[Start of PROVIDED DATA]
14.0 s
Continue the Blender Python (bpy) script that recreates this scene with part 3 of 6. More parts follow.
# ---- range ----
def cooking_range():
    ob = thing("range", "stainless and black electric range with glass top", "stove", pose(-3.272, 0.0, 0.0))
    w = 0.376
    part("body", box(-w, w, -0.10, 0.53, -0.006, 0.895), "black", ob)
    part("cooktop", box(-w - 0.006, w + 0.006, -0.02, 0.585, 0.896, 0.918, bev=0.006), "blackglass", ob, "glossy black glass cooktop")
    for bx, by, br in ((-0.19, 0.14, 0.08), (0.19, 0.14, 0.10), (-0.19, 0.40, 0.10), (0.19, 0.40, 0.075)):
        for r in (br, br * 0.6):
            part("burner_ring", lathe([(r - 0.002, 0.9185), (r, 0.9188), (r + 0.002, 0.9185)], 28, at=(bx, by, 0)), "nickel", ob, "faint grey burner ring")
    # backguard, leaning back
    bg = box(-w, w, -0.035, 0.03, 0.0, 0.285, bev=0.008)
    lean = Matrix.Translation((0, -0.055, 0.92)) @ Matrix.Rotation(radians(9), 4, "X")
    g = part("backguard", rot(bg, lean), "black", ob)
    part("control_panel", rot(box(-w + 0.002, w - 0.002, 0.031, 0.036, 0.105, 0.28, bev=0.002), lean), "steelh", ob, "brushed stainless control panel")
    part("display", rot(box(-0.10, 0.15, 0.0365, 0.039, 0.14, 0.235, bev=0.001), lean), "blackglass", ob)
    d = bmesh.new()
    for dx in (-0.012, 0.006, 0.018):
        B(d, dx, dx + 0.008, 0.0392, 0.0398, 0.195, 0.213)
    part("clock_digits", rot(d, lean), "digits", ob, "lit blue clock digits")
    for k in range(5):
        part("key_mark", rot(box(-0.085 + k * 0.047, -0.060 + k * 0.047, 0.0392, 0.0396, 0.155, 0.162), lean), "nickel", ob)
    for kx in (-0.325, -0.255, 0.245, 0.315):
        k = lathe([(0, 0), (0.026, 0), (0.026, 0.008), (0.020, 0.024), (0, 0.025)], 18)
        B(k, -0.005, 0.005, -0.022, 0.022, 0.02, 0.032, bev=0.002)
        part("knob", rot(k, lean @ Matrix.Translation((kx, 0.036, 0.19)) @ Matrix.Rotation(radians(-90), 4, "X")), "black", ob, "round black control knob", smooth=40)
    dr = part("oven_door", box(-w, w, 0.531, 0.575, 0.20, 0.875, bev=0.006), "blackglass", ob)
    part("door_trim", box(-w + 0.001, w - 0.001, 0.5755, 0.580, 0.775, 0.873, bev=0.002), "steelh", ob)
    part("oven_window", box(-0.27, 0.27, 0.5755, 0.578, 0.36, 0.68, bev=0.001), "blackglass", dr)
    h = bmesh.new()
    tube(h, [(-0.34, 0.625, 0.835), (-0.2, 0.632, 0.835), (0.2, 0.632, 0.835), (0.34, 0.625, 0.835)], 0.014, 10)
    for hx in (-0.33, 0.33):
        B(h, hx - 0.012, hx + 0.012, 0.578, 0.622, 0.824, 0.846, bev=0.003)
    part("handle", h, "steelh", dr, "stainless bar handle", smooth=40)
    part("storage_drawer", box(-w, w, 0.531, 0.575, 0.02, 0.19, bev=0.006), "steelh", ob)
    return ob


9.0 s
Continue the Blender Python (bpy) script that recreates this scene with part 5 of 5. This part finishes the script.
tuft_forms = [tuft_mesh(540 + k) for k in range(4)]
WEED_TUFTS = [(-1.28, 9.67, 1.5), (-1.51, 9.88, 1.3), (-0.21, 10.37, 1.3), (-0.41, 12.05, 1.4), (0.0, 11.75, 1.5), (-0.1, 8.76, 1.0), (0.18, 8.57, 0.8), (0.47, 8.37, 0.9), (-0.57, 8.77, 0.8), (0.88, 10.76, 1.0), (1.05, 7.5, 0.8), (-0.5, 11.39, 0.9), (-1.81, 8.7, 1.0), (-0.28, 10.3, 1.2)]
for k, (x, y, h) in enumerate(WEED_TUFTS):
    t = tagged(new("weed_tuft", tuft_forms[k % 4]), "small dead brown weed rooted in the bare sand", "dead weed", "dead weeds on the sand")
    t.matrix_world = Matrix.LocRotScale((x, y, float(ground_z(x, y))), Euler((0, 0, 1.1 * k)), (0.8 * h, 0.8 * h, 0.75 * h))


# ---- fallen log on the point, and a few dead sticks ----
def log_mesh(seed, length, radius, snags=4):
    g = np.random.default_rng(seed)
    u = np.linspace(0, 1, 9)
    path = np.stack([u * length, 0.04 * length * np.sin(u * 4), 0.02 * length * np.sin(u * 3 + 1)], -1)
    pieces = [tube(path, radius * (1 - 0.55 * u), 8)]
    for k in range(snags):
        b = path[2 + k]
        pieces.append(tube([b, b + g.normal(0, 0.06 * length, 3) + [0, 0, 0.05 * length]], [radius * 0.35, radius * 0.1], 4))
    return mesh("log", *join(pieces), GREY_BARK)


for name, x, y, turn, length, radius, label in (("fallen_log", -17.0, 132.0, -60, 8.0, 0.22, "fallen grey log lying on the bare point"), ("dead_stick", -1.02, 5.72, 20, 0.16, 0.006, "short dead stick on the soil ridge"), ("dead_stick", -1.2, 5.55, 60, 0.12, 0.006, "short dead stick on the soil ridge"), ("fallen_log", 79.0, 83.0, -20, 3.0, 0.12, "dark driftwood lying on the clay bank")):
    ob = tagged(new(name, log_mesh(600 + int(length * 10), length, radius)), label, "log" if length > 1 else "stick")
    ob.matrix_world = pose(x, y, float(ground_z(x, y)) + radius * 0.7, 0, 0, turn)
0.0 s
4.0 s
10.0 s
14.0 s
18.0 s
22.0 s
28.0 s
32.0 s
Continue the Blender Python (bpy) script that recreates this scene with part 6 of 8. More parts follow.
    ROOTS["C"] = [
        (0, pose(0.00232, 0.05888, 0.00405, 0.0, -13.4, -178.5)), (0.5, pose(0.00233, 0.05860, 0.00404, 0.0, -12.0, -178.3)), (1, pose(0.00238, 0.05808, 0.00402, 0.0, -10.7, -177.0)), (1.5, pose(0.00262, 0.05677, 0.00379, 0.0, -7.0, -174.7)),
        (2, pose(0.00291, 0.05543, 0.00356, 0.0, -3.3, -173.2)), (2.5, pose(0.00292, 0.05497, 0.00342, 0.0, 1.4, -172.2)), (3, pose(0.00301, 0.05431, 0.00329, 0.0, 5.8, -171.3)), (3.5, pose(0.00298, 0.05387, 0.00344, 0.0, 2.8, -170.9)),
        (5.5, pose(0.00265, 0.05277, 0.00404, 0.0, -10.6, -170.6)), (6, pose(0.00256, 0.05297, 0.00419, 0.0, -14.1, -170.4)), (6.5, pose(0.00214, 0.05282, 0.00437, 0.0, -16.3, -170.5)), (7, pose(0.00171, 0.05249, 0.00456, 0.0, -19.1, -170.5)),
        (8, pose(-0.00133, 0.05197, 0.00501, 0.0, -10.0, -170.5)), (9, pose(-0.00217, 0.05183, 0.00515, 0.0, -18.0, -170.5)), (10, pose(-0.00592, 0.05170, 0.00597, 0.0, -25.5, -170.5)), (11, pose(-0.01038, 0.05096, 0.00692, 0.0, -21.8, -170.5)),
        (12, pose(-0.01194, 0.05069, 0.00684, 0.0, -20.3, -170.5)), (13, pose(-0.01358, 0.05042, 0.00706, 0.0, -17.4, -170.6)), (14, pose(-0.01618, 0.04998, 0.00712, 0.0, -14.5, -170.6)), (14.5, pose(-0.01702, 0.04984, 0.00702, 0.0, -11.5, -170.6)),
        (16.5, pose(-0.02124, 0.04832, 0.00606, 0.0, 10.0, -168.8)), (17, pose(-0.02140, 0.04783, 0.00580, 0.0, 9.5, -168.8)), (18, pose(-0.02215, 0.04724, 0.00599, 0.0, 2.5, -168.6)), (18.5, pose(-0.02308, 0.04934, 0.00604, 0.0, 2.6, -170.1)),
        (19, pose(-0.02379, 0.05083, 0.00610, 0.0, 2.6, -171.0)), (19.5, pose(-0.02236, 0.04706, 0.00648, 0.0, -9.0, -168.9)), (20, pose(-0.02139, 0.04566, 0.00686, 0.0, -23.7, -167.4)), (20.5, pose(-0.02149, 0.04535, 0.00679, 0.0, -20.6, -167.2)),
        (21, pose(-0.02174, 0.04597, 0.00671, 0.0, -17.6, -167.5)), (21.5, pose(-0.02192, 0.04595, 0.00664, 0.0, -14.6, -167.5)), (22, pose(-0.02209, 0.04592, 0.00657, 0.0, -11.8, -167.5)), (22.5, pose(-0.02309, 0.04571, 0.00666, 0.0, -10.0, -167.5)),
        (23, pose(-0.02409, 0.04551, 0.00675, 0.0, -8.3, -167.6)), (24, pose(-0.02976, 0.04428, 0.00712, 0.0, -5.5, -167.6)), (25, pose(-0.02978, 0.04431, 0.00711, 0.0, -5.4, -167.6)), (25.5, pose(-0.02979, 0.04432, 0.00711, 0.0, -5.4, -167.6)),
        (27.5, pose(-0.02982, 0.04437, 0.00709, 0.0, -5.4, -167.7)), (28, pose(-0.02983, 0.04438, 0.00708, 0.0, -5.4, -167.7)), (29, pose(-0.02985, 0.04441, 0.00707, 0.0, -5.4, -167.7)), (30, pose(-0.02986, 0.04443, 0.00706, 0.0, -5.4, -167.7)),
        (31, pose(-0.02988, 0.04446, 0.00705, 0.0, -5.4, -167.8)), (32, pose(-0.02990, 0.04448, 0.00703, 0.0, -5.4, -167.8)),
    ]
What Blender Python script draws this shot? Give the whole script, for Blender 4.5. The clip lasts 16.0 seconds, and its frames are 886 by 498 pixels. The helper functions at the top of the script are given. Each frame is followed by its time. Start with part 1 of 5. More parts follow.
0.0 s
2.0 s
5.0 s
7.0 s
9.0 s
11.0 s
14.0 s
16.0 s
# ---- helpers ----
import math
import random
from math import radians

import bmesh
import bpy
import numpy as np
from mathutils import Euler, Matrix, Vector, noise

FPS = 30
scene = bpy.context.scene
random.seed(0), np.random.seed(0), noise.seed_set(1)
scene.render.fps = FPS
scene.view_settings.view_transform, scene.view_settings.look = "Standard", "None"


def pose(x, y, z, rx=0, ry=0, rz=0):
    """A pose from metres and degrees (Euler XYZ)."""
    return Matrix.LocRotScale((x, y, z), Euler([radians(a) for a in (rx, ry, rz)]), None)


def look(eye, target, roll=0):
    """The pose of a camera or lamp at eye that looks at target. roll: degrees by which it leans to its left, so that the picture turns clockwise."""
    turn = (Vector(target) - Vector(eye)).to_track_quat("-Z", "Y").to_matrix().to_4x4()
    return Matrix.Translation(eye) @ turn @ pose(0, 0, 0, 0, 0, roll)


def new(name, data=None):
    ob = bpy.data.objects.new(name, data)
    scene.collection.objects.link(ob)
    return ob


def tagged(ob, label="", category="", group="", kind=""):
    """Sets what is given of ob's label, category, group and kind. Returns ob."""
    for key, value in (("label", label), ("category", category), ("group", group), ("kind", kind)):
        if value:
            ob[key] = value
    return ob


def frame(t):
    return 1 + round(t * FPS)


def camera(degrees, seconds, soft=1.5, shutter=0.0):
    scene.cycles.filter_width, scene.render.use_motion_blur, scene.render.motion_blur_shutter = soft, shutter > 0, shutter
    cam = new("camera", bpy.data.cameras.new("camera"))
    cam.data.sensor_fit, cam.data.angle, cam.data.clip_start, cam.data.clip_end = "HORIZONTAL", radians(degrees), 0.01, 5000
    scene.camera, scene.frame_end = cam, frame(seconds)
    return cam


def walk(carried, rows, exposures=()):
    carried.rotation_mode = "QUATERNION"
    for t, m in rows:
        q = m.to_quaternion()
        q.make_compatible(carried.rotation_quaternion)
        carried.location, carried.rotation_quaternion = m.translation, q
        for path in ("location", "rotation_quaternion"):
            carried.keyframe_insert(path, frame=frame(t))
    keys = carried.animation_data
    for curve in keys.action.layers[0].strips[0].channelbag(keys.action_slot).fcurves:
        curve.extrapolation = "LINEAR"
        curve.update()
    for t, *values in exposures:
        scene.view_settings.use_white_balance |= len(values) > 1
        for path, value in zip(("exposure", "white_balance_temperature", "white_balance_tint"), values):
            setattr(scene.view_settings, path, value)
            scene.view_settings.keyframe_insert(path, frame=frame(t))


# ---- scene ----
[End of PROVIDED DATA]
Reproduce the lines exactly, from the line that contains "from math import radians" through the line that contains "pose from metres", and nothing more.

→ **THE SOLUTION**:
from math import radians

import bmesh
import bpy
import numpy as np
from mathutils import Euler, Matrix, Vector, noise

FPS = 30
scene = bpy.context.scene
random.seed(0), np.random.seed(0), noise.seed_set(1)
scene.render.fps = FPS
scene.view_settings.view_transform, scene.view_settings.look = "Standard", "None"


def pose(x, y, z, rx=0, ry=0, rz=0):
    """A pose from metres and degrees (Euler XYZ)."""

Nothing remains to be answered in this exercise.